4,000 yrs of climate history from world’s largest inhabited river island offer adaption insights:
Majuli Island, perched between the Brahmaputra River to the south and east, the Subansiri River to the west, and a branch of the Brahmaputra to the north, has been severely affected by recurrent flooding and intense riverbank erosion. Despite its global importance in acquiring UNESCO tentative status for cultural significance, the region lacked any comprehensive long-term palaeoecological reconstruction based on palynological evidence resting on integrated modern and fossil pollen records. Pollen serves, as one of the most reliable indicators of past environmental conditions as they are durable and can remain preserved in sediments for thousands to millions of years.
Scientists have reconstructed nearly 4,000 years of climate and vegetation history of Majuli Island in Assam, providing crucial insights into long-term environmental changes and offering valuable guidance for climate adaptation strategies in flood-prone regions.
The study focuses on Majuli, the world’s largest inhabited river island, located in the Brahmaputra River system. Known for its cultural significance as a centre of Neo-Vaishnavite heritage and home to several indigenous communities, the island has faced decades of severe flooding, riverbank erosion, and land loss.
Researchers from the (BSIP), an autonomous institute under the Department of Science and Technology (DST), conducted the first comprehensive palaeoecological reconstruction of the island using fossil pollen and sediment records.
The team extracted a 150-centimetre sediment core from the Sakali Wetland on Majuli and combined pollen analysis with grain-size studies to reconstruct historical vegetation patterns, climate conditions, and river dynamics spanning from approximately 4,040 to 500 years before present.
According to the findings, the island experienced a warm and humid climatic phase between 4,040 and 2,260 years ago, supporting dense forest cover and demonstrating ecological resilience during the global 4.2-kiloyear climatic event.
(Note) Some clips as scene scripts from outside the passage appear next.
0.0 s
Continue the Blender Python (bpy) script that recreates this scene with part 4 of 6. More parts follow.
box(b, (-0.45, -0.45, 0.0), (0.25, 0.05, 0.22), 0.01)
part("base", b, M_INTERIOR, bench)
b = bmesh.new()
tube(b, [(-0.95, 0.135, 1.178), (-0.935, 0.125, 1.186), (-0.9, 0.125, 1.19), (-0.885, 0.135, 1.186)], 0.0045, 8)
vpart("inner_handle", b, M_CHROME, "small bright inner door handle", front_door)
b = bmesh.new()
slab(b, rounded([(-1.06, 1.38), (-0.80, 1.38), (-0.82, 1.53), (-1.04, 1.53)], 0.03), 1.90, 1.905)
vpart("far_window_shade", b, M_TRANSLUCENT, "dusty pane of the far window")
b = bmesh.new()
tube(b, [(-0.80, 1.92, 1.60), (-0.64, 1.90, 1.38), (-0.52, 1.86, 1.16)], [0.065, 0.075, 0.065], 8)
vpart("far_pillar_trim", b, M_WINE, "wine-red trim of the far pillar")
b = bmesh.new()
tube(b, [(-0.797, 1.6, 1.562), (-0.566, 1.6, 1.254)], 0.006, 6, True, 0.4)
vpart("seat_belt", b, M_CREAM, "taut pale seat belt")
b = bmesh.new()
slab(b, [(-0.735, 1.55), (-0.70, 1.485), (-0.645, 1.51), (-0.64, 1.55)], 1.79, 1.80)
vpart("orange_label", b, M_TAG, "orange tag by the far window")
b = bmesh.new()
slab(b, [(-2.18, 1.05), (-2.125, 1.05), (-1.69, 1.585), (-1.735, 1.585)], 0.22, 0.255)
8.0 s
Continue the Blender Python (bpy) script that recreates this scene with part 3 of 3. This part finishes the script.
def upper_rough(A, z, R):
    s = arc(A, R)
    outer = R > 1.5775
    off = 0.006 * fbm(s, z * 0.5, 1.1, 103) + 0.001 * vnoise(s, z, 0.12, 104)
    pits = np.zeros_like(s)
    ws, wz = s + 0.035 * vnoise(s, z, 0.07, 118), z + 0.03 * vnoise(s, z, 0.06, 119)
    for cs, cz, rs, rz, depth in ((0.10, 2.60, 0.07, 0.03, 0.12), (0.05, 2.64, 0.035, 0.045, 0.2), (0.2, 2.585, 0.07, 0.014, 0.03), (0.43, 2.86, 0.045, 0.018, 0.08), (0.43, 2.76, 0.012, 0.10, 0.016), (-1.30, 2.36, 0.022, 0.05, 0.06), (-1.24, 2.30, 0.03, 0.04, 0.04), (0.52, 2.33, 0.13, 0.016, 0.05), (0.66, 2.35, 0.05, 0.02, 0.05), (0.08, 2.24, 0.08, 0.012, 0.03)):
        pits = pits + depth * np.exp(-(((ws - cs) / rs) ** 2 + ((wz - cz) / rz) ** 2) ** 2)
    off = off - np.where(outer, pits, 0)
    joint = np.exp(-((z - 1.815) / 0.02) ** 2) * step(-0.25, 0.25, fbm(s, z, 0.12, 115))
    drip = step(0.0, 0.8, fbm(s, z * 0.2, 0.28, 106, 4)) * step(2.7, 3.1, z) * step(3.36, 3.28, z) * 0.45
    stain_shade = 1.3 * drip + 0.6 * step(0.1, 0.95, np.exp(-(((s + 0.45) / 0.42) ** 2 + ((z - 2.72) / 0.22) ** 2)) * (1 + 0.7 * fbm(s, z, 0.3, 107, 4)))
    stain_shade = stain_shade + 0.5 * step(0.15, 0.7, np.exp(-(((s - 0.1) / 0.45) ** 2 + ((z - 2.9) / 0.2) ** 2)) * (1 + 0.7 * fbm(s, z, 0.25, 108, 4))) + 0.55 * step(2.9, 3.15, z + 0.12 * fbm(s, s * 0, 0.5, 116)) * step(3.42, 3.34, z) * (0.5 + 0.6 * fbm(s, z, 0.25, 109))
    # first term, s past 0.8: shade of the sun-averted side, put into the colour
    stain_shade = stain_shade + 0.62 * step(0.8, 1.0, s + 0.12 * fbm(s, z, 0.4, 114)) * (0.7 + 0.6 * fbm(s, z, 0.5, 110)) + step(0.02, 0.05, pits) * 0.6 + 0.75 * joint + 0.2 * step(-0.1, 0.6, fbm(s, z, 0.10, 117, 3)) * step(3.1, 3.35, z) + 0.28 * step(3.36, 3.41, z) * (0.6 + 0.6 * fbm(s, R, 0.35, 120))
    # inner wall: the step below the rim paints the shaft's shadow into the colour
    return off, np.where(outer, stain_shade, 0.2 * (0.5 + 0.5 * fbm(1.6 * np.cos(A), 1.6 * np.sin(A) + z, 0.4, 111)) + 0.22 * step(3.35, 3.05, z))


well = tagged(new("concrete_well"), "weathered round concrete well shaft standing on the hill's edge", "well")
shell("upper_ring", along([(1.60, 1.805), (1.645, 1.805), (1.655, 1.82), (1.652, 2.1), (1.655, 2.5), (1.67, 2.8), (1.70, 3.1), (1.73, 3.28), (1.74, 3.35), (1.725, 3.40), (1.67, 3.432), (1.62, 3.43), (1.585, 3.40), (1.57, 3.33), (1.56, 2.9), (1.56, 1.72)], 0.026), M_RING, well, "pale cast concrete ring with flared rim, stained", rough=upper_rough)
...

Subsequent centuries witnessed fluctuating monsoon intensity and changing flood regimes.
The study also identified a relatively moist period between 1,100 and 500 years ago, corresponding to the Medieval Climatic Anomaly, followed by declining temperatures and precipitation over the past 500 years, consistent with the Little Ice Age. Researchers noted increased human influence on the landscape during this period, accompanied by the expansion of scattered vegetation.
Using modern pollen analogues and the Coexistence Approach, a pollen-based palaeoclimate reconstruction technique, scientists estimated historical mean annual temperature and precipitation levels, enabling a detailed understanding of environmental change in the Upper Brahmaputra Valley.
The research further highlights the critical role of the Brahmaputra and its associated river systems in shaping Majuli’s ecosystem. Grain-size analysis revealed a gradual transition from low-energy to high-energy fluvial conditions, indicating increasing hydrodynamic instability and changing flood patterns over time.
Researchers say the integration of pollen and sediment data provides a clearer picture of past flood intensity, erosion processes, and sediment transport mechanisms, information that could prove vital for river management, disaster mitigation, and climate resilience planning in the Brahmaputra basin.
The findings also demonstrate a strong link between local ecological changes and major global climatic events, underscoring the region’s sensitivity to broader climate shifts. Scientists believe the results can support biodiversity conservation, wetland restoration, and sustainable land-use planning across northeastern India.
The study was led by Arya Pandey and Dr. Swati Tripathi of BSIP in collaboration with researchers from India and Germany. It has been published in the journal.
Researchers say the study fills a major knowledge gap in understanding the long-term climate, vegetation, and river dynamics of Majuli Island and could help policymakers develop more effective adaptation strategies for communities vulnerable to recurrent flooding and erosion.